→ **Task to complete**: Among the lines of data below, reproduce only those from the one with "4. More parts follow." through the one with "of plaster and", exactly as they stand, both ends included.

→ **Supplied material**:
--------------------------------

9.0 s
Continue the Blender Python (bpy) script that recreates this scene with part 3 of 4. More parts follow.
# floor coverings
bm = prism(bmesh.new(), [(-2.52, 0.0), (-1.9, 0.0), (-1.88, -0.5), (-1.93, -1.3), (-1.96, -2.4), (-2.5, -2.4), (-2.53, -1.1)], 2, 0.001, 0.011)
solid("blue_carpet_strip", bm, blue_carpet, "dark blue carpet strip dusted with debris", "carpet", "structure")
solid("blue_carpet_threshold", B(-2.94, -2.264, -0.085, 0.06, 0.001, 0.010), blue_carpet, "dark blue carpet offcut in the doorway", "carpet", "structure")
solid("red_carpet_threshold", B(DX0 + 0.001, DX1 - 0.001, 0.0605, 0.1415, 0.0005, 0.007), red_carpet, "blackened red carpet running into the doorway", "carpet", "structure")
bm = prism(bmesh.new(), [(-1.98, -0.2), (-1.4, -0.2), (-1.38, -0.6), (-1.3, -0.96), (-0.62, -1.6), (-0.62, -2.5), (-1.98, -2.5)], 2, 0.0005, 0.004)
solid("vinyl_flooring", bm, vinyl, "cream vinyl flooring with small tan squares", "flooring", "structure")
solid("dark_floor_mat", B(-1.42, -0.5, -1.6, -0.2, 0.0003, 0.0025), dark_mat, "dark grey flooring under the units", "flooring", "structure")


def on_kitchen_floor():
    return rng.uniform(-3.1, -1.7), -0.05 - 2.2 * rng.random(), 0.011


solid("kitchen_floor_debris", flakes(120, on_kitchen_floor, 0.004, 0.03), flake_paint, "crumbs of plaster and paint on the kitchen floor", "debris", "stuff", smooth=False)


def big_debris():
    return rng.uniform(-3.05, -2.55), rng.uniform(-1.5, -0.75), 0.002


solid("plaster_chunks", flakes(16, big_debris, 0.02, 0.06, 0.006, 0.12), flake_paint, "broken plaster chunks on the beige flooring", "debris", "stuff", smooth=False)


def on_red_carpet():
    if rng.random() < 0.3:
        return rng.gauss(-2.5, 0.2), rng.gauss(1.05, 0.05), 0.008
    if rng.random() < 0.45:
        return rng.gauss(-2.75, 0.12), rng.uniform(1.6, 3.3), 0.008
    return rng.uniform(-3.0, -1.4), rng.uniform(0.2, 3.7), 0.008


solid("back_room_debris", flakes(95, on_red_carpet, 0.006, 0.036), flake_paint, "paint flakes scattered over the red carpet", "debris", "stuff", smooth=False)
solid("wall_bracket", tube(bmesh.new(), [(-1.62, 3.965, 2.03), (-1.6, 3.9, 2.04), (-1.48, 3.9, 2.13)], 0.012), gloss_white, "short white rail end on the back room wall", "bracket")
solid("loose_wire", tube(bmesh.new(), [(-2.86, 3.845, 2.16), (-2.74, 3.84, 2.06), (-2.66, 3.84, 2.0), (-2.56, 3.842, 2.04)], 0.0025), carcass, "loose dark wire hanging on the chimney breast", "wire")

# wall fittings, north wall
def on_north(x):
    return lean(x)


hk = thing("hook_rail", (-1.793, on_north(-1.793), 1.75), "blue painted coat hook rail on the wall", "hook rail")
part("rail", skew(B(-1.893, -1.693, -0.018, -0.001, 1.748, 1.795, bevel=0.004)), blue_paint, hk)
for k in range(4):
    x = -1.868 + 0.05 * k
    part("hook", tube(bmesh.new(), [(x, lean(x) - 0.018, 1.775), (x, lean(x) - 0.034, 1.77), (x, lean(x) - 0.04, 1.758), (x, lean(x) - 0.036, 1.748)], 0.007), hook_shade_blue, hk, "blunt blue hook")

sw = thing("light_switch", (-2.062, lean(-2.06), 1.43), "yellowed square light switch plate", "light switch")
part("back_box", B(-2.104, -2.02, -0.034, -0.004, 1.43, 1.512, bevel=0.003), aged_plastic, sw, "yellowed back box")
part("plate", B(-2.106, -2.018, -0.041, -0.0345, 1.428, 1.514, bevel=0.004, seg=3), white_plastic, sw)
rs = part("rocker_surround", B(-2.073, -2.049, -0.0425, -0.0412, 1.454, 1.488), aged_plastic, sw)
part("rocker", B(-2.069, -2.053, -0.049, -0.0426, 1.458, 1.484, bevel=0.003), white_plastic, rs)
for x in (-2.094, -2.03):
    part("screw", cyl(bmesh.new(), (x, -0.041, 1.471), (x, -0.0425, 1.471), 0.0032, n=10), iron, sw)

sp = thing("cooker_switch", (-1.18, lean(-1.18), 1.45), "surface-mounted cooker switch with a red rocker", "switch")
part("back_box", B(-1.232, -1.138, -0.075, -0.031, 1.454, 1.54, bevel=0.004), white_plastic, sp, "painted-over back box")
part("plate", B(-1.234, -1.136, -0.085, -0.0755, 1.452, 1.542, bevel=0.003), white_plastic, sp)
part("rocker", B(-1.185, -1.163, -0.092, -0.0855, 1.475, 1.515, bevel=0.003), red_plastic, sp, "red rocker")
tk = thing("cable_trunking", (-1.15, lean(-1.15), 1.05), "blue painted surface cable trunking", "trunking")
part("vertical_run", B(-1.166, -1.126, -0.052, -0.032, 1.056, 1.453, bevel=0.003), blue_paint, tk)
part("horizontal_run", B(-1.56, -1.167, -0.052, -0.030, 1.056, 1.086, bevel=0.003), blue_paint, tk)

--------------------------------

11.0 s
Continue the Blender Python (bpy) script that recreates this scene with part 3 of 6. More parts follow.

--------------------------------

→ **The answer**:
Continue the Blender Python (bpy) script that recreates this scene with part 3 of 4. More parts follow.
# floor coverings
bm = prism(bmesh.new(), [(-2.52, 0.0), (-1.9, 0.0), (-1.88, -0.5), (-1.93, -1.3), (-1.96, -2.4), (-2.5, -2.4), (-2.53, -1.1)], 2, 0.001, 0.011)
solid("blue_carpet_strip", bm, blue_carpet, "dark blue carpet strip dusted with debris", "carpet", "structure")
solid("blue_carpet_threshold", B(-2.94, -2.264, -0.085, 0.06, 0.001, 0.010), blue_carpet, "dark blue carpet offcut in the doorway", "carpet", "structure")
solid("red_carpet_threshold", B(DX0 + 0.001, DX1 - 0.001, 0.0605, 0.1415, 0.0005, 0.007), red_carpet, "blackened red carpet running into the doorway", "carpet", "structure")
bm = prism(bmesh.new(), [(-1.98, -0.2), (-1.4, -0.2), (-1.38, -0.6), (-1.3, -0.96), (-0.62, -1.6), (-0.62, -2.5), (-1.98, -2.5)], 2, 0.0005, 0.004)
solid("vinyl_flooring", bm, vinyl, "cream vinyl flooring with small tan squares", "flooring", "structure")
solid("dark_floor_mat", B(-1.42, -0.5, -1.6, -0.2, 0.0003, 0.0025), dark_mat, "dark grey flooring under the units", "flooring", "structure")


def on_kitchen_floor():
    return rng.uniform(-3.1, -1.7), -0.05 - 2.2 * rng.random(), 0.011


solid("kitchen_floor_debris", flakes(120, on_kitchen_floor, 0.004, 0.03), flake_paint, "crumbs of plaster and paint on the kitchen floor", "debris", "stuff", smooth=False)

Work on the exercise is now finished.